2000
Ha pasado la Navidad, con sus excesos sentimentales y gástricos. Hemos arrasado el bosque. Ramas de pino y abeto han enramado nuestros pesebres. No hemos dejado ni un brote de arrayán, ni una rama de acebo. Ahora, solo y desnudo, sin las bayas rojas, parece abandonarse a un sueño reparador. La savia duerme. Las raíces sueñan un nuevo tránsito primaveral. Una luz glacial se filtra entre las ramas desnudas. La tierra descansa después de haberlo dado todo. ¿Todo? No, de ninguna manera. Debajo de la corteza, negras, llenas de bultos, obscenamente perfumadas, nos esperan las trufas. Las trufas son la quintaesencia de la tierra. Son el grumo de todos los nutrientes. Parecen minerales y están vivas. Parecen escoria ferruginosa y son delicado perfume solidificado. Son el tesoro del invierno y el premio de su despojo, de su ascetismo.

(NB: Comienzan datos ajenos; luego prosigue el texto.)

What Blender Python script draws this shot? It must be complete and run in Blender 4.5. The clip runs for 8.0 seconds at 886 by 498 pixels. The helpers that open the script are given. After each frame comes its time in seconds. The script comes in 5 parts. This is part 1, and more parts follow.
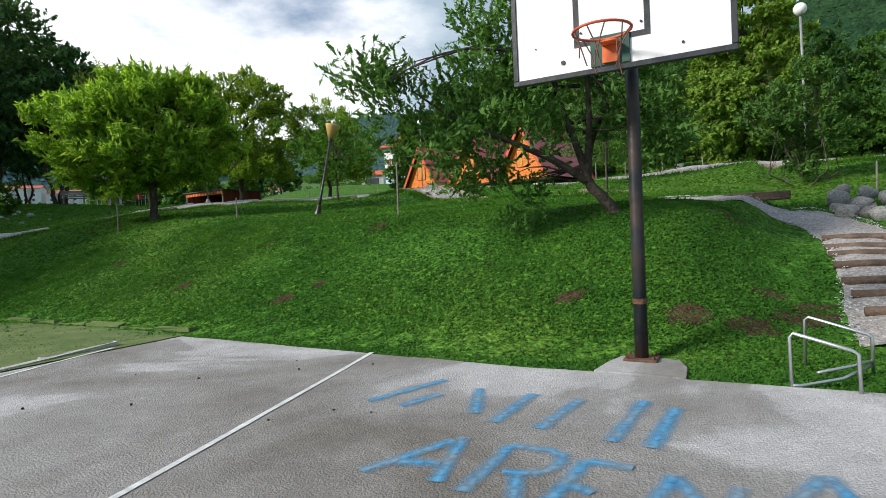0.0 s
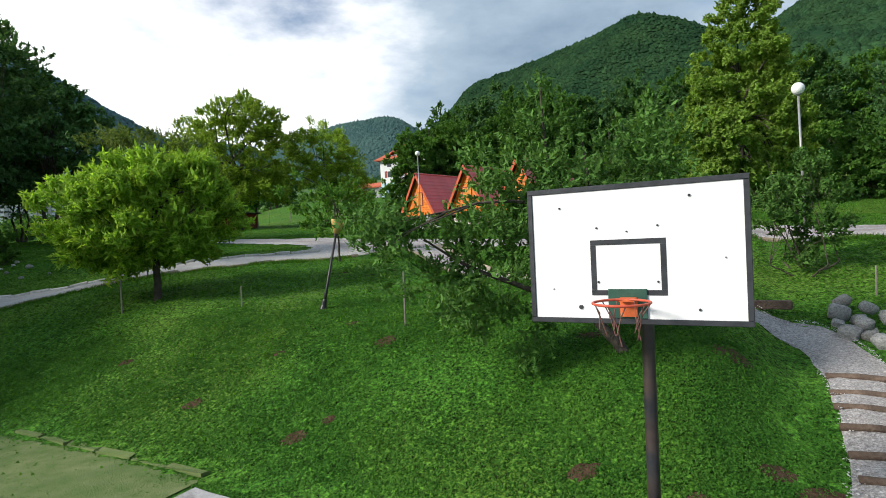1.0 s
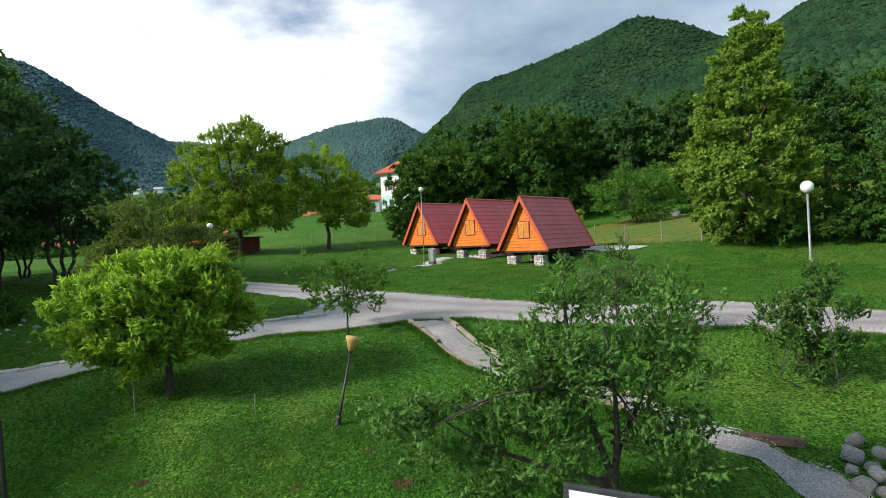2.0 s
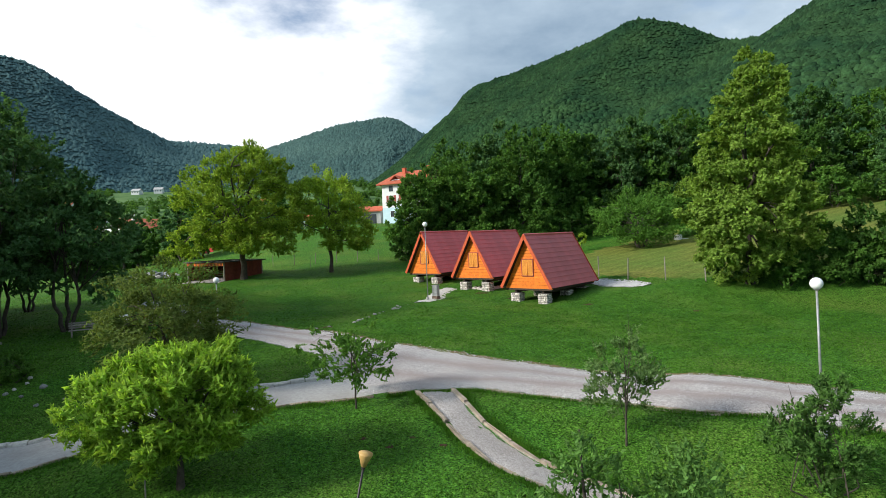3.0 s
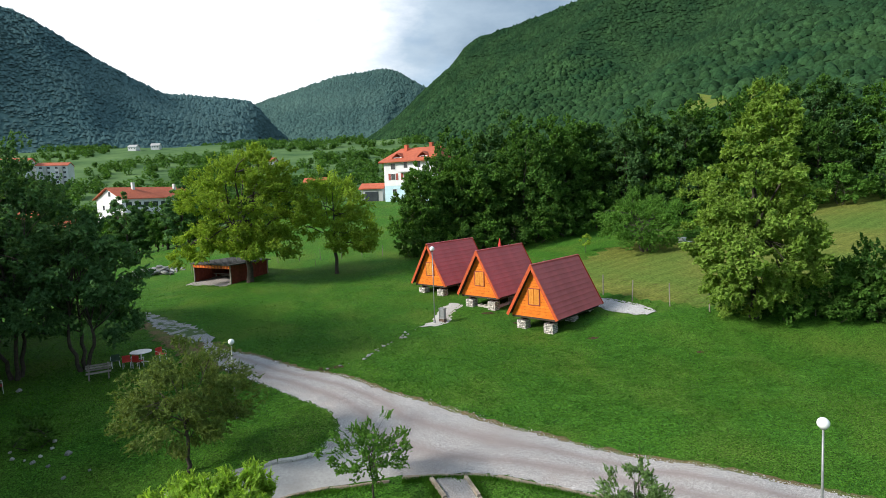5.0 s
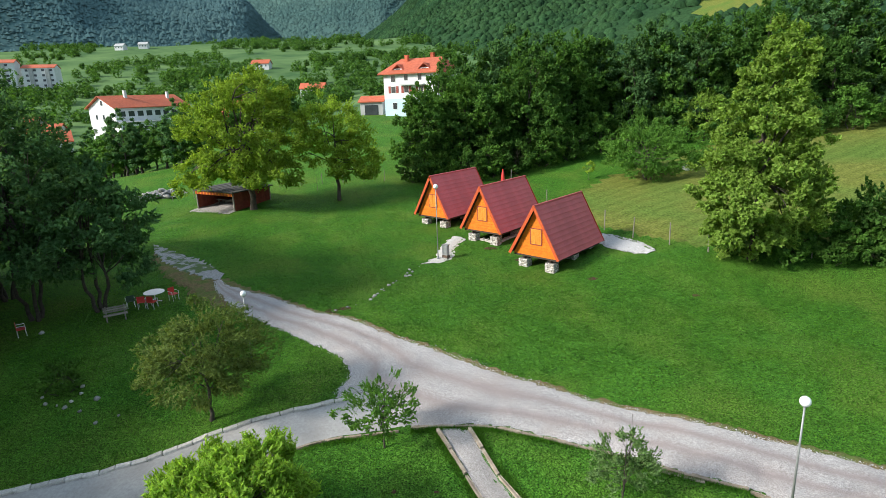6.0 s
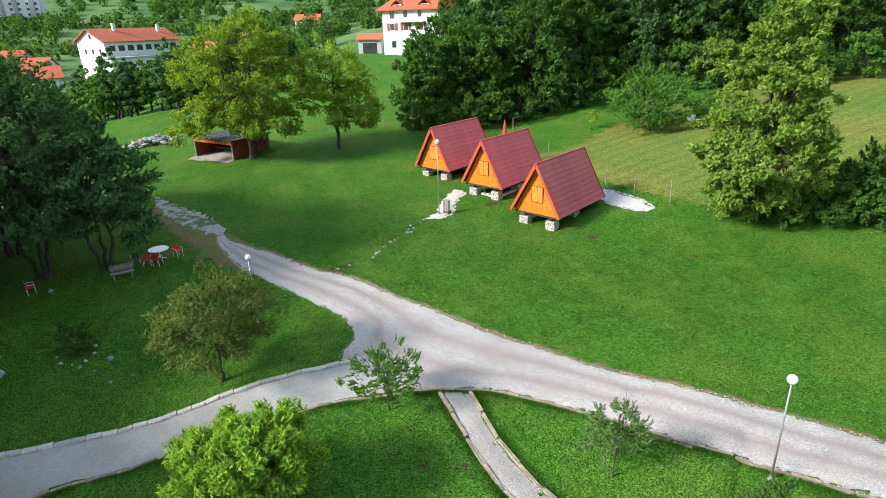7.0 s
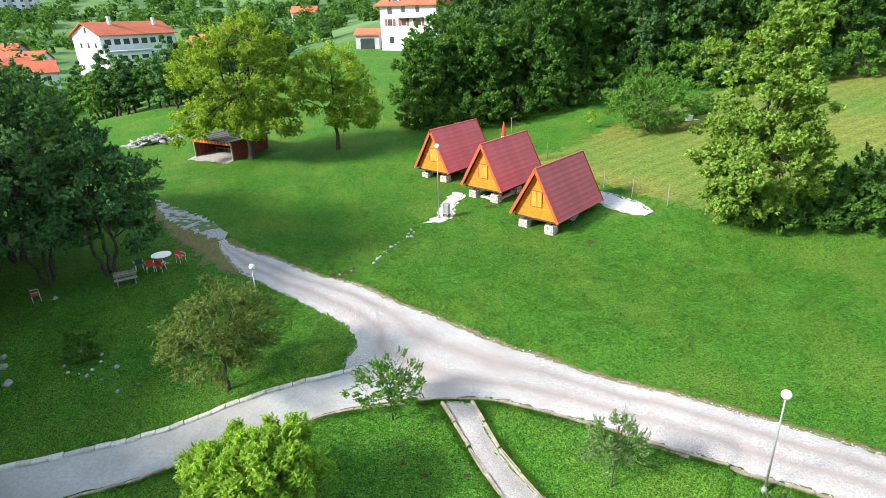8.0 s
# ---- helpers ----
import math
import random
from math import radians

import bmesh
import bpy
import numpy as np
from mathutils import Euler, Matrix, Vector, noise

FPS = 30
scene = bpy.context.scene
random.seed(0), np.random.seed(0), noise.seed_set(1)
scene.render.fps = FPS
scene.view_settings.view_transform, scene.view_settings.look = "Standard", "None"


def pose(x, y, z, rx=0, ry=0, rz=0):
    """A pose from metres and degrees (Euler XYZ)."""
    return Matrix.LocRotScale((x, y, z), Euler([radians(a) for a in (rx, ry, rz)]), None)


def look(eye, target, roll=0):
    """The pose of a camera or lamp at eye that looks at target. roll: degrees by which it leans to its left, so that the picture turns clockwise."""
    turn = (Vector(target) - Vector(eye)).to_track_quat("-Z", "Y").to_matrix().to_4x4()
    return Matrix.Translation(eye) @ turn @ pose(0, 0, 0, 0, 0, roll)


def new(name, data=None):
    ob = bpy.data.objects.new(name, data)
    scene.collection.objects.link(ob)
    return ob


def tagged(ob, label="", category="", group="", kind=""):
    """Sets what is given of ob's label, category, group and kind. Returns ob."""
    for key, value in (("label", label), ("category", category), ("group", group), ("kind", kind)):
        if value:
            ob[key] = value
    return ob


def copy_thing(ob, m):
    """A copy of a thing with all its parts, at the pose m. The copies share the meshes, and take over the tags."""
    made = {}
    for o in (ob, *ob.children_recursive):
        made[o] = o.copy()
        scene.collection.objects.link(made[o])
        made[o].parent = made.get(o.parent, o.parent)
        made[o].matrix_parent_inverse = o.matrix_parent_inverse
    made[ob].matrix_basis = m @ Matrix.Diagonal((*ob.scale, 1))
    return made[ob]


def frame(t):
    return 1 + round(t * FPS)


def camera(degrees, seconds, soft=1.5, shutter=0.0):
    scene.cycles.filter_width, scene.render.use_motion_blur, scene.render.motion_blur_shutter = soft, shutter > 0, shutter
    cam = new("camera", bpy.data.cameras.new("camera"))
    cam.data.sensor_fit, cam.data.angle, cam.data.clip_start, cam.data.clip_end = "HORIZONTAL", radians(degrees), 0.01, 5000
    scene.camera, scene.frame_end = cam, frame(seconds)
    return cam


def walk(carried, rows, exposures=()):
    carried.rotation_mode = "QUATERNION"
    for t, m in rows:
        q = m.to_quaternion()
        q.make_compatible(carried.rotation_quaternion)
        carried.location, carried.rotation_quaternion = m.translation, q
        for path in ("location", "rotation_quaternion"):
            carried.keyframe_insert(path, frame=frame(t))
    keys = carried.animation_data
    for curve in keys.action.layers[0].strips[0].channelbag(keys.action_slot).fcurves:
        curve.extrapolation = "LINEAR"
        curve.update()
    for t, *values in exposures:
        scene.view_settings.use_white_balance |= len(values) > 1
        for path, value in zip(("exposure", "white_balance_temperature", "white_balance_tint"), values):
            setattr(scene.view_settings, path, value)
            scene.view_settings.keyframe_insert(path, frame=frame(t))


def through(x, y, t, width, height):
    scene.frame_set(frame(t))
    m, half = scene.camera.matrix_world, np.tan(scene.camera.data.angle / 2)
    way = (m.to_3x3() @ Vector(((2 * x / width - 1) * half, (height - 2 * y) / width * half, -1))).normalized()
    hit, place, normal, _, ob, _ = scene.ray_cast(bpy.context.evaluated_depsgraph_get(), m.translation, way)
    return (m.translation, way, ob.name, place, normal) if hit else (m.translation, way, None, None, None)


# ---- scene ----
cam = camera(76.05, 8.0, soft=0.8)
# seconds, place, and degrees of pitch, roll and yaw
ROWS = [
    (0.0, 0.0, 0.0, 1.277, -1.34, 2.61, -0.0),
    (0.5, -0.044, -0.031, 2.218, -1.14, 2.71, -0.15),
    (1.0, -0.13, -0.049, 3.391, -1.08, 2.75, -0.51),
    (1.5, -0.256, -0.076, 4.74, -1.02, 2.69, -0.64),
    (3.0, -0.563, -0.073, 8.863, -1.12, 2.36, -0.7),
    (3.5, -0.652, -0.052, 10.233, -1.17, 2.34, -0.75),
    (4.0, -0.743, -0.037, 11.599, -1.22, 2.29, -0.77),
    (4.2, -0.78, -0.031, 12.145, -1.24, 2.249, -0.765),
    (5.3, -0.986, 0.001, 15.146, -8.78, 2.021, -0.735),
    (5.5, -1.023, 0.007, 15.692, -10.78, 1.98, -0.73),
    (6.0, -1.112, 0.101, 16.892, -15.43, 1.85, -0.7),
    (6.5, -1.188, 0.224, 17.796, -19.69, 1.63, -0.67),
    (7.0, -1.254, 0.281, 18.377, -21.79, 1.47, -0.72),
    (7.5, -1.362, 0.28, 19.151, -22.52, 1.48, -0.92),
    (8.0, -1.454, 0.258, 19.414, -22.67, 1.42, -1.02),
]
EXPOSURES = [(0.0, 0.22), (1.5, 0.30), (4.5, 0.36), (5.5, 0.46), (6.5, 0.82), (7.2, 1.0), (8.0, 1.33)]
walk(cam, [(t, pose(x, y, z, 90 + pitch, roll, yaw)) for t, x, y, z, pitch, roll, yaw in ROWS], EXPOSURES)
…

Las trufas son tierra hecha carne: un misterio. Simbólicas, se ofrecen a nuestra imaginación palatal como recapitulación de los placeres pasados y como prenda de los futuros. Son gemas preciosas en bruto que se nos ofrecen para que las pulamos y las devoremos enteras o para que las integremos en nuevas joyas de diseño nuevo donde lucirán, sin enmascarar y sin ser enmascaradas, para la felicidad de la espera invernal.
En una buena mesa, como es la del Roig Robí, en buena compañía, en manos de unas cocineras que saben lo que se hacen, rodeados del perfume de las trufas, ¿para qué queremos la primavera? Que tarde. Por ahora, concentrémonos en el placer superior de las trufas.